Directions »
Copy, without any alteration, the lines from the one that includes "6. More parts follow." up to and including the one that includes "return sorted(set(lo + mid + hi))".

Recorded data
============================================================

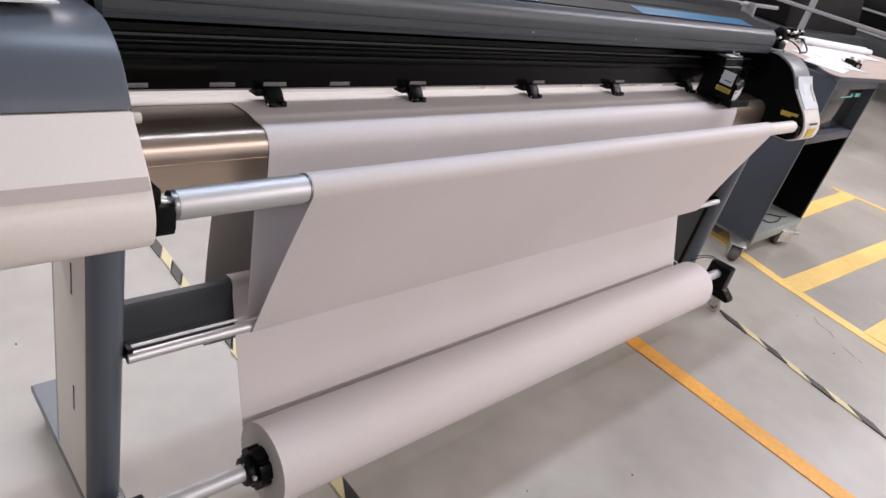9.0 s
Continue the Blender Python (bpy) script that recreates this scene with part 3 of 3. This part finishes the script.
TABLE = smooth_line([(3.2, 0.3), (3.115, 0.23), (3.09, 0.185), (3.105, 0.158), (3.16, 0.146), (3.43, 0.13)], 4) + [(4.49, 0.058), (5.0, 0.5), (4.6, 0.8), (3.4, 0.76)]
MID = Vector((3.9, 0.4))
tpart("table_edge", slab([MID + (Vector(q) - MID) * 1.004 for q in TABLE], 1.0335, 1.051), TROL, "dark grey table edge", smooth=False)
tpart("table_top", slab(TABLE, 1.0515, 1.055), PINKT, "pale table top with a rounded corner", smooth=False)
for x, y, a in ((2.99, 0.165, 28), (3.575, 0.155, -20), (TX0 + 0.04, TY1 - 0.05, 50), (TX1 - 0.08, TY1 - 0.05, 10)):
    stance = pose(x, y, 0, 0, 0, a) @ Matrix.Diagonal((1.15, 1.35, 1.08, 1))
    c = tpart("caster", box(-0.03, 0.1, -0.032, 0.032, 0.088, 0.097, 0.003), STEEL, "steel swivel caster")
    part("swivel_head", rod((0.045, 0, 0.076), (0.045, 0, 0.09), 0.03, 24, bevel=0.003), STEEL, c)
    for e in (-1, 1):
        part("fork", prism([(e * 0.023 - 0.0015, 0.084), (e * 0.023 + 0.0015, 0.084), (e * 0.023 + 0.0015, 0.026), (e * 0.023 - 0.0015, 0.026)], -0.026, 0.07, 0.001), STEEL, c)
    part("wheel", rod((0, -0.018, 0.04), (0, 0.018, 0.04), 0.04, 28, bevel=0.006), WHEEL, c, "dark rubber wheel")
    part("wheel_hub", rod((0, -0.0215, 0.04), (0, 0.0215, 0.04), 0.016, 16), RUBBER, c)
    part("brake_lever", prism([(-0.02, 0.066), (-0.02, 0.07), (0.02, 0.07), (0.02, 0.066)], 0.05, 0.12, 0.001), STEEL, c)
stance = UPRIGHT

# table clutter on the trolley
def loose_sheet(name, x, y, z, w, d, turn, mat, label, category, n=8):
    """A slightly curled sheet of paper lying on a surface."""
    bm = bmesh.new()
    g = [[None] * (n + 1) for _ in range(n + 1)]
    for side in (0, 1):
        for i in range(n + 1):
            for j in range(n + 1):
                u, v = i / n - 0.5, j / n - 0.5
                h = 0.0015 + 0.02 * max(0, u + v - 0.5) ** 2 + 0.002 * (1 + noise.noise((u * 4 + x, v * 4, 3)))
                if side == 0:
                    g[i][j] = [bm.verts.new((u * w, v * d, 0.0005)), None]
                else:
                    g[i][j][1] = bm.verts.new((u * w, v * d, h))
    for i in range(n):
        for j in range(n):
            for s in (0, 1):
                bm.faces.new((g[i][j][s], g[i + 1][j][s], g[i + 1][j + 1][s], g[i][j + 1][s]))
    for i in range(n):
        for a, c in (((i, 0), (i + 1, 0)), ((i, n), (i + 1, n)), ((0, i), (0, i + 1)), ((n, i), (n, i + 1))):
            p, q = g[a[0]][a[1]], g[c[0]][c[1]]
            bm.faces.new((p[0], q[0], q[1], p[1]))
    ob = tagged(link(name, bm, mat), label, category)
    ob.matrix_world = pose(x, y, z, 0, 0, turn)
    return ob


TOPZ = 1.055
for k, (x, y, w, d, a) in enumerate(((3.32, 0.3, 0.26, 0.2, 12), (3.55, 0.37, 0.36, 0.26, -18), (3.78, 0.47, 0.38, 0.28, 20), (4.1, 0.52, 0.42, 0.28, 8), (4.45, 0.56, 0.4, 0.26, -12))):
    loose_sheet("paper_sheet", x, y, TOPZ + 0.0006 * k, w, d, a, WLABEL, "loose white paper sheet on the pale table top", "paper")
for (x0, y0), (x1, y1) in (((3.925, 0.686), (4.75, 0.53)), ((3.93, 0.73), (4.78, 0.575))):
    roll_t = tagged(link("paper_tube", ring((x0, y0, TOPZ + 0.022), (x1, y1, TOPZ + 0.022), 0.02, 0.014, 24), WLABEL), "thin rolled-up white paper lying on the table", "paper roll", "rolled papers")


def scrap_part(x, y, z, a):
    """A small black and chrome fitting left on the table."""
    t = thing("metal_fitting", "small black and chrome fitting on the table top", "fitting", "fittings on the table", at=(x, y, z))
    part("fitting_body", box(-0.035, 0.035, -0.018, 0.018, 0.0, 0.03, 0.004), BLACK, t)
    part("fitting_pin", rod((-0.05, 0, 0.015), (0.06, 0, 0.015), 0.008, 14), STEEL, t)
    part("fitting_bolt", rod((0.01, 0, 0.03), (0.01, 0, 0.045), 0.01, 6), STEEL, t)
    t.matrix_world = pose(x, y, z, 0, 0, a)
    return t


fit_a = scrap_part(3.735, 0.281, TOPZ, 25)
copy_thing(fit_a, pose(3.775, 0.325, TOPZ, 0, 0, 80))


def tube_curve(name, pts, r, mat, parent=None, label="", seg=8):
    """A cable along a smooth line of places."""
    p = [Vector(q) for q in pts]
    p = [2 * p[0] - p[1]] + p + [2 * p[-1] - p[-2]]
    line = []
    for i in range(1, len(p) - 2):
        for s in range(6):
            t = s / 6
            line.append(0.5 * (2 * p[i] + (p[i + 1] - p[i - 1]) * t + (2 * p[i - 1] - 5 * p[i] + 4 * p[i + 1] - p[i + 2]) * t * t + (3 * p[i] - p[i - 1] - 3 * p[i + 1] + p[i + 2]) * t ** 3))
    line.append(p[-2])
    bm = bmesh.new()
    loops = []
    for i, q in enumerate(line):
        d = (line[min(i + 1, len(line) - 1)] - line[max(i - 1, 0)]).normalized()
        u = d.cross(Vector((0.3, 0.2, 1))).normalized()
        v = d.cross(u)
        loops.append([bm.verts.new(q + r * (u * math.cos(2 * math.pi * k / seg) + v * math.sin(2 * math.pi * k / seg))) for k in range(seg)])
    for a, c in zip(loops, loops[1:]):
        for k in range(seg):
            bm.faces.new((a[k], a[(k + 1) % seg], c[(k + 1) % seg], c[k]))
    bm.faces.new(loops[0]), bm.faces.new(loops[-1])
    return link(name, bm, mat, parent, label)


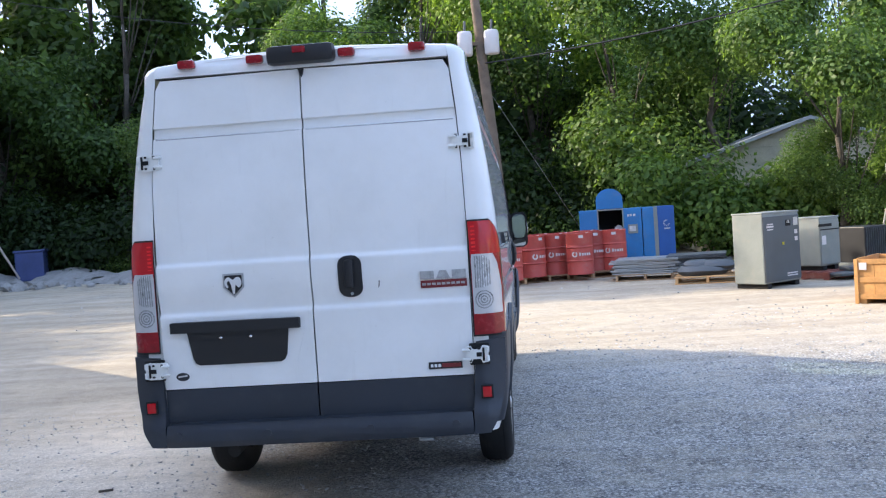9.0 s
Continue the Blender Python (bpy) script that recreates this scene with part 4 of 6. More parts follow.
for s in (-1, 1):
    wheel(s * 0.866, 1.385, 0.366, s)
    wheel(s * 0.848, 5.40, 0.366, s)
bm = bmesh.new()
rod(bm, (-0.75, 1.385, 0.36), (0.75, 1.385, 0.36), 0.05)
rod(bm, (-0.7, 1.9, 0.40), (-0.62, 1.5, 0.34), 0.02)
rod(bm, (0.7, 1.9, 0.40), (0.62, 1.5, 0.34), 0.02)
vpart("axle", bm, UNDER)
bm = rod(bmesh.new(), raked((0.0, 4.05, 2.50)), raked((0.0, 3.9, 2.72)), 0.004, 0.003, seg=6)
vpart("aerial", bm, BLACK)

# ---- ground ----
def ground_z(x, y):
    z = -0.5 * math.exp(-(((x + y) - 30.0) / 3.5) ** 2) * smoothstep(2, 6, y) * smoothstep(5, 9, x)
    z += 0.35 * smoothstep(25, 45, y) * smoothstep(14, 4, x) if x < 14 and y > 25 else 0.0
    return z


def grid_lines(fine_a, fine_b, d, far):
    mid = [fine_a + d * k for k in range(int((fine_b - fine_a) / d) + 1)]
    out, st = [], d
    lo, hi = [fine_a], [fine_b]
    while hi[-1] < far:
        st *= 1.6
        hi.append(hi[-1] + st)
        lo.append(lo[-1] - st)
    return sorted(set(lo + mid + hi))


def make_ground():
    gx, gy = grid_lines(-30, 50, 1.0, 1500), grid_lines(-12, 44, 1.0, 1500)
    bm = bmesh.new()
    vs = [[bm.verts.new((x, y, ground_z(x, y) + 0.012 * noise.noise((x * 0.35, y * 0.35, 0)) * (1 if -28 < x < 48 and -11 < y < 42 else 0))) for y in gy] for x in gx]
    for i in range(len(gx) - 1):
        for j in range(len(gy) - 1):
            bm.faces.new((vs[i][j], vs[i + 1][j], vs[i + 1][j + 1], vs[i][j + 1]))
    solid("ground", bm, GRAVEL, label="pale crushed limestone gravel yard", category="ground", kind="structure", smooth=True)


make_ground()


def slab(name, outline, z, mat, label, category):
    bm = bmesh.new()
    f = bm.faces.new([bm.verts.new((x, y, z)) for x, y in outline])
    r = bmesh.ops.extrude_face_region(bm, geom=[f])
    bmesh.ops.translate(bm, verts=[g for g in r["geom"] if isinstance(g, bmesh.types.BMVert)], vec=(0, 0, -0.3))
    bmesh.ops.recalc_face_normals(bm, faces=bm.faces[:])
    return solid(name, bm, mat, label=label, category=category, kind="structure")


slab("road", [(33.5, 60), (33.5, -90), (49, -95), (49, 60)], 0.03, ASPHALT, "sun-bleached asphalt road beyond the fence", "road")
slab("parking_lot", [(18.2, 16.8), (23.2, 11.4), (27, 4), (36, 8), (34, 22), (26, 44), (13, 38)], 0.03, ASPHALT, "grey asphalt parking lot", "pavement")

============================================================

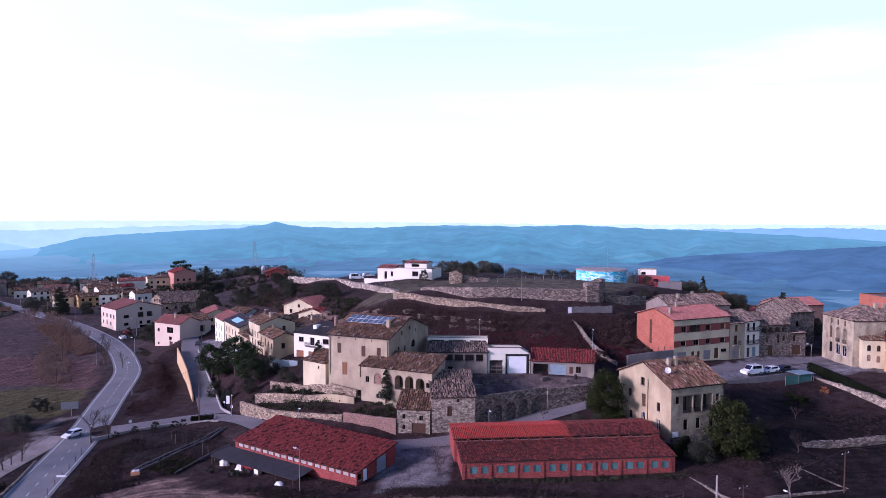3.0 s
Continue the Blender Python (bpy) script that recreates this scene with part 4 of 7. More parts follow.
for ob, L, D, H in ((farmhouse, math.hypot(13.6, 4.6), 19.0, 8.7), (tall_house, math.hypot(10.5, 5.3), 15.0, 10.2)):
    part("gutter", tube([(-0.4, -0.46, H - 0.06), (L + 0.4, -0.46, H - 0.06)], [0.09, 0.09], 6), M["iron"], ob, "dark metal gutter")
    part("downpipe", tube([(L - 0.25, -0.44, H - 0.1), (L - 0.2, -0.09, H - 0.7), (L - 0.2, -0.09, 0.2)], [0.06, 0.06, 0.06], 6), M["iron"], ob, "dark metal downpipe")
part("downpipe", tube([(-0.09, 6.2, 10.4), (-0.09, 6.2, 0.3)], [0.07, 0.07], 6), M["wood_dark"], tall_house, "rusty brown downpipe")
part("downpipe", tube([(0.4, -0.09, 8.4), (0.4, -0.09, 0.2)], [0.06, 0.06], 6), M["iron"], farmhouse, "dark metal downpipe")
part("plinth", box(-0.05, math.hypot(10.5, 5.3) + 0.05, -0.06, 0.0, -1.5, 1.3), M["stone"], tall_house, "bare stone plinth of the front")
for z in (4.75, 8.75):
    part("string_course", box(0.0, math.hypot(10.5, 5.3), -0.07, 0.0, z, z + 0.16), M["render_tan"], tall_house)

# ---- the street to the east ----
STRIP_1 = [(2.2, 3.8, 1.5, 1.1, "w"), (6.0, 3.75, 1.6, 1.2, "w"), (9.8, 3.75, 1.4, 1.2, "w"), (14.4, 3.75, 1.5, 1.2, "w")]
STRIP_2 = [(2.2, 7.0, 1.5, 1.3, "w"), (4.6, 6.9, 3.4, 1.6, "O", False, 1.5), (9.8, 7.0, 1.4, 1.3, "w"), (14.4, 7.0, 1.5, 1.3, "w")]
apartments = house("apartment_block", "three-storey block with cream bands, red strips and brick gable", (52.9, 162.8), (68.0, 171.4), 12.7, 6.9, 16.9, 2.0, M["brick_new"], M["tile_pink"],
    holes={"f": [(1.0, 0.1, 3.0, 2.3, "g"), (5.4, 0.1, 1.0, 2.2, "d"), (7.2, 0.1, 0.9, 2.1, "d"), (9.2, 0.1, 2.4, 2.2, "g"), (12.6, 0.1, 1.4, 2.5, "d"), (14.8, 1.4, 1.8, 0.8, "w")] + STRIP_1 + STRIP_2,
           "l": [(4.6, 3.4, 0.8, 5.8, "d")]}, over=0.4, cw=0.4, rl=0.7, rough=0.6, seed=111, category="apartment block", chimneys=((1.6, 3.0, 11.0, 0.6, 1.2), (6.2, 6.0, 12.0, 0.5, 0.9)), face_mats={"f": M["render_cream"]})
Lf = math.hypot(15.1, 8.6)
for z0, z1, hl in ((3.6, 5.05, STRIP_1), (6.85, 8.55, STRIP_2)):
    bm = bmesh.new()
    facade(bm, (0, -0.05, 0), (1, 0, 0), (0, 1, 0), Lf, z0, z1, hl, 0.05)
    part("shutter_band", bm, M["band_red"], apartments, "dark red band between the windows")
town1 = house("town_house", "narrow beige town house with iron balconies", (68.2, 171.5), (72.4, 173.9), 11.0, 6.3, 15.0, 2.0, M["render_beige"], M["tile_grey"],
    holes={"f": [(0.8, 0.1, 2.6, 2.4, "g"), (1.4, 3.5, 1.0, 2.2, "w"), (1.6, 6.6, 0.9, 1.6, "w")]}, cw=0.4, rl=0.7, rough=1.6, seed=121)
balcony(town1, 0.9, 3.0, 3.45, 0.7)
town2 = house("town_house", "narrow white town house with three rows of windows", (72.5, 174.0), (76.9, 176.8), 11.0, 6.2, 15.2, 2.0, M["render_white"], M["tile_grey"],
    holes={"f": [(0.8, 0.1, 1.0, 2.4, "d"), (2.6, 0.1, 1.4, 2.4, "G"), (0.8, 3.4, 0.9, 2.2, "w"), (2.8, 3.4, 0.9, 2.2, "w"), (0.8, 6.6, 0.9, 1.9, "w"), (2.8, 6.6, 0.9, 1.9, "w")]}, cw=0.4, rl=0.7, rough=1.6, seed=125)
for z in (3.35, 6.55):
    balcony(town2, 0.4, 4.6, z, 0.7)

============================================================

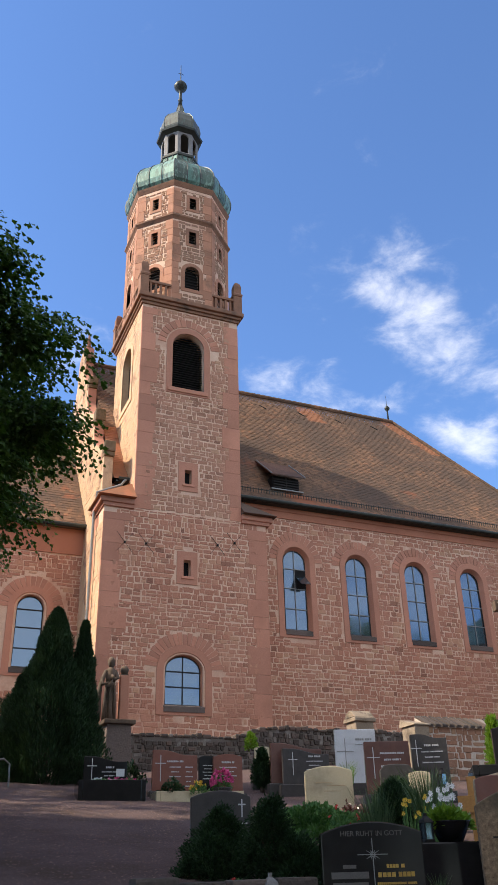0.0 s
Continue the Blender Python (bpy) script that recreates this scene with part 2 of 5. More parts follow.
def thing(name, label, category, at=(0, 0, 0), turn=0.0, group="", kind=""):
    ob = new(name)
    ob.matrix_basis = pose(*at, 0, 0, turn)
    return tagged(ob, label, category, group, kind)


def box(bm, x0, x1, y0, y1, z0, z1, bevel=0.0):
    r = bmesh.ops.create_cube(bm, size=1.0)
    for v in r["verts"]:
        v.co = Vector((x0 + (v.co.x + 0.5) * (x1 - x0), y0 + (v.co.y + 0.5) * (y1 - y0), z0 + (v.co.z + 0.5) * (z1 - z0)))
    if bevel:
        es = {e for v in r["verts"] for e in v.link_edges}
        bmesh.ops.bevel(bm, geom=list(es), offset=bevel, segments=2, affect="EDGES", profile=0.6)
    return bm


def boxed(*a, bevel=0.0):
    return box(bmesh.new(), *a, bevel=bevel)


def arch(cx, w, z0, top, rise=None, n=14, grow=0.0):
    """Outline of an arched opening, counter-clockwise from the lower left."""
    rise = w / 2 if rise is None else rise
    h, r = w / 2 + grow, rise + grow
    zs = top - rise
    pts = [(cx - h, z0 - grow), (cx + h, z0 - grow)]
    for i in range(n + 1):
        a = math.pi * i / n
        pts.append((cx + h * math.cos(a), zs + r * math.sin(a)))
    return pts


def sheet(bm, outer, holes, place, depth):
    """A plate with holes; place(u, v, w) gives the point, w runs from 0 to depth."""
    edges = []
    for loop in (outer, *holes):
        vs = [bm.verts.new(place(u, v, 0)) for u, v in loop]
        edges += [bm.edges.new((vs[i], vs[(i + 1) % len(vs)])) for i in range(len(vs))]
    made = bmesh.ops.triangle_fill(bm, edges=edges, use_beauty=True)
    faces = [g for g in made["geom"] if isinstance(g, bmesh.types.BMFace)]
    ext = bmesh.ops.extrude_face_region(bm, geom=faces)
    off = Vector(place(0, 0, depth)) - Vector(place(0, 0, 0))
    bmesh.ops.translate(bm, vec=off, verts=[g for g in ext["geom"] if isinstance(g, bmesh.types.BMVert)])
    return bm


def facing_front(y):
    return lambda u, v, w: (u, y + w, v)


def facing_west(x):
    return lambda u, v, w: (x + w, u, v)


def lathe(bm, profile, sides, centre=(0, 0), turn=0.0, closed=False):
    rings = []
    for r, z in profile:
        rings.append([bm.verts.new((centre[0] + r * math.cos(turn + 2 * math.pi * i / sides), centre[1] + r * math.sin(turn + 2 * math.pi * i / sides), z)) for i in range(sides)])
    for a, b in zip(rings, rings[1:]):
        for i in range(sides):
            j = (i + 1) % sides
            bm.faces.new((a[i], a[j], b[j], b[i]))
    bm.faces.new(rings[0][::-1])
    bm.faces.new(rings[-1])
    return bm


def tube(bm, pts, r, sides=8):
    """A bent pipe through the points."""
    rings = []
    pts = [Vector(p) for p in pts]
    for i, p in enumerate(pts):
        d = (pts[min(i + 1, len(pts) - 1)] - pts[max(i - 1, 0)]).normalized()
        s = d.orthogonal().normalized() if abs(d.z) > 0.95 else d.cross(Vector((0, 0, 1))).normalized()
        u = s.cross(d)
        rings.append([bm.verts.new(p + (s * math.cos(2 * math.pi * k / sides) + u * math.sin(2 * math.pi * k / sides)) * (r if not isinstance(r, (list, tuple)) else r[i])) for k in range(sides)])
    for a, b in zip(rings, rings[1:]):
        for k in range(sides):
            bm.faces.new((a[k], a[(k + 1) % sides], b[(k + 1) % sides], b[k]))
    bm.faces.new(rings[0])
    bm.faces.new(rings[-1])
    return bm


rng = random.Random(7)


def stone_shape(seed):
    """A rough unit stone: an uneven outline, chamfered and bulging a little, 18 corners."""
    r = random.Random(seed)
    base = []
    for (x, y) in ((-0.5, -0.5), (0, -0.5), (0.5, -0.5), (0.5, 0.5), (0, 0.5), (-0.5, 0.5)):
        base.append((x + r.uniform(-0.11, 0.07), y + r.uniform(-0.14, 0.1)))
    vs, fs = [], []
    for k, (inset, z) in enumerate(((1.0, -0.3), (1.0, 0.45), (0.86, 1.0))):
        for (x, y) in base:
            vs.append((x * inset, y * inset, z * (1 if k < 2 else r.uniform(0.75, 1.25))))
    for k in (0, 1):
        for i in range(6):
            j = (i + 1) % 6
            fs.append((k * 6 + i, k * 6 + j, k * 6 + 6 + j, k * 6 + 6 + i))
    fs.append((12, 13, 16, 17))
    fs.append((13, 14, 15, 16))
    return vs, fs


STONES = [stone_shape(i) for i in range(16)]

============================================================

Final result »
Continue the Blender Python (bpy) script that recreates this scene with part 4 of 6. More parts follow.
for s in (-1, 1):
    wheel(s * 0.866, 1.385, 0.366, s)
    wheel(s * 0.848, 5.40, 0.366, s)
bm = bmesh.new()
rod(bm, (-0.75, 1.385, 0.36), (0.75, 1.385, 0.36), 0.05)
rod(bm, (-0.7, 1.9, 0.40), (-0.62, 1.5, 0.34), 0.02)
rod(bm, (0.7, 1.9, 0.40), (0.62, 1.5, 0.34), 0.02)
vpart("axle", bm, UNDER)
bm = rod(bmesh.new(), raked((0.0, 4.05, 2.50)), raked((0.0, 3.9, 2.72)), 0.004, 0.003, seg=6)
vpart("aerial", bm, BLACK)

# ---- ground ----
def ground_z(x, y):
    z = -0.5 * math.exp(-(((x + y) - 30.0) / 3.5) ** 2) * smoothstep(2, 6, y) * smoothstep(5, 9, x)
    z += 0.35 * smoothstep(25, 45, y) * smoothstep(14, 4, x) if x < 14 and y > 25 else 0.0
    return z


def grid_lines(fine_a, fine_b, d, far):
    mid = [fine_a + d * k for k in range(int((fine_b - fine_a) / d) + 1)]
    out, st = [], d
    lo, hi = [fine_a], [fine_b]
    while hi[-1] < far:
        st *= 1.6
        hi.append(hi[-1] + st)
        lo.append(lo[-1] - st)
    return sorted(set(lo + mid + hi))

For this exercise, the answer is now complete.